O exemplo dessa separação das funções de acusar e julgar vem o Supremo Tribunal Federal esclarecer que tal separação marca o sistema acusatório no âmbito do processo penal brasileiro, sendo este fundamental para garantir a imparcialidade dos juízes, conforme Decisum concedendo medida cautelar, deferida pelo Ministro Luiz Roberto Barroso na ADI 5104/DF.
A precitada decisão é oportuna, diante da notícia de que no Estado do Mato Grosso, de que escutas clandestinas estavam sendo determinadas por autoridades civis e militares daquele Estado. Assim sendo, um desembargador do TJMT resolveu tomar para si as funções de investigador e de julgador, em detrimento do sistema processual acusatório, além de desviar-se da função dos juízes. Diante desse fato, o Superior Tribunal de Justiça (STJ) avocou os autos do inquérito que tramitava em Cuiabá/MT, em face da ofensa aos artigos 105 e 129, inciso I, da Carta Magna vigente.

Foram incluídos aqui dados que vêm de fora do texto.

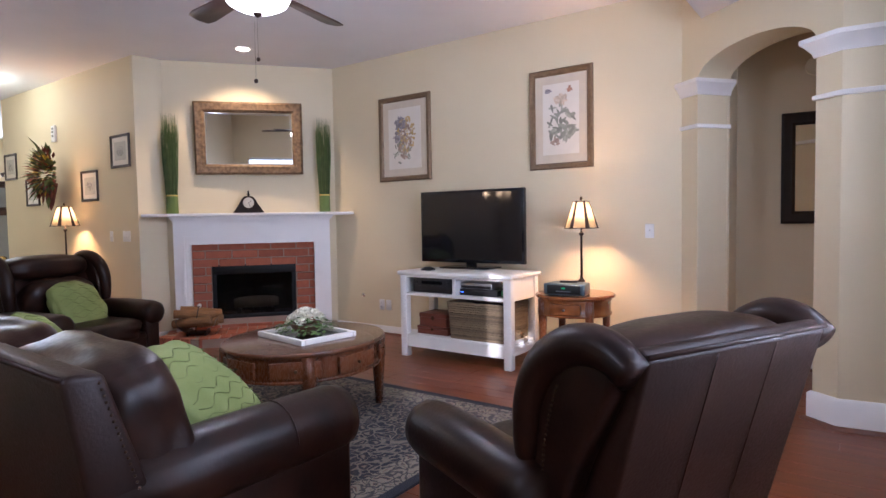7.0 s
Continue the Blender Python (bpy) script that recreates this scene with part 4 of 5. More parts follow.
def panel_lamp(label, m, stem, r0, r1, z0, z1, power):
    """A slim bronze lamp whose six-sided shade has dark ribs."""
    ob = thing("table_lamp", label, "lamp", m, "slim bronze lamps")
    part("base", lathe([(0.062, 0), (0.062, 0.008), (0.045, 0.018), (0.02, 0.028), (0.026, 0.045), (0.034, 0.07), (0.03, 0.09), (0.014, 0.105), (0.012, 0.12)], seg=24), BRONZE, ob)
    part("stem", lathe([(0.010, 0.11), (0.009, 0.3), (0.009, stem - 0.09), (0.02, stem - 0.08), (0.022, stem - 0.07), (0.008, stem - 0.055), (0.008, stem + 0.03)], seg=16), BRONZE, ob)
    s = part("shade", shade_mesh(r0, r1, z0, z1, 6), SHADE_WARM, ob, "lit parchment shade with dark ribs")
    for i in range(6):
        a = 2 * math.pi * (i + 0.5) / 6
        c, d = math.cos(a), math.sin(a)
        bm = bmesh.new()
        for da in (-1, 1):
            b = a + da * math.pi / 6
            mid0, mid1 = (r0 * math.cos(math.pi / 6) * math.cos(b), r0 * math.cos(math.pi / 6) * math.sin(b)), (r1 * math.cos(math.pi / 6) * math.cos(b), r1 * math.cos(math.pi / 6) * math.sin(b))
            k = 0.30
            q = [(r0 * c, r0 * d, z0), (r0 * c + (mid0[0] - r0 * c) * k, r0 * d + (mid0[1] - r0 * d) * k, z0), (r1 * c + (mid1[0] - r1 * c) * k, r1 * d + (mid1[1] - r1 * d) * k, z1), (r1 * c, r1 * d, z1)]
            bm.faces.new([bm.verts.new((x * 1.012, y * 1.012, z)) for x, y, z in q])
        part("rib", bm, DARKWOOD, s)
    for r, z in ((r0, z0), (r1, z1)):
        part("trim", tube([(r * 1.01 * math.cos(2 * math.pi * (i + 0.5) / 6), r * 1.01 * math.sin(2 * math.pi * (i + 0.5) / 6), z) for i in range(7)], 0.004, seg=6), BRONZE, s)
    part("finial", lathe([(0.004, z1 - 0.01), (0.004, z1 + 0.012), (0.012, z1 + 0.02), (0.012, z1 + 0.03), (0.004, z1 + 0.04), (0.002, z1 + 0.05)], seg=12), STUD, ob)
    part("bulb", moved(lathe([(0.004, -0.03), (0.022, -0.01), (0.025, 0.01), (0.015, 0.032), (0.002, 0.036)], seg=14), pose(0, 0, (z0 + z1) / 2 + 0.04)), BULB, ob)
    lamp("lamp_bulb", "POINT", power, (1.0, 0.57, 0.25), m @ pose(0.0, 0.0, (z0 + z1) / 2 + 0.025), radius=0.05)
    return ob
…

De efeito, é cediço que no ano de 2004, o Superior Tribunal Federal (STF), excluiu do nosso sistema processual a função do juiz investigador ou inquisidor, quando do julgamento da ADIN 1570-2/DF, relatada pelo Ministro Maurício Corrêa, declarando a inconstitucionalidade do artigo 3º da Lei nº 9.034/1995, in verbis:
“Art. 3º. Nas hipóteses do inciso III do art. 2º desta lei, ocorrendo possibilidade de violação de sigilo preservado pela Constituição ou por lei, a diligência será realizada pessoalmente pelo juiz, adotado o mais rigoroso segredo de justiça”. (Grifei).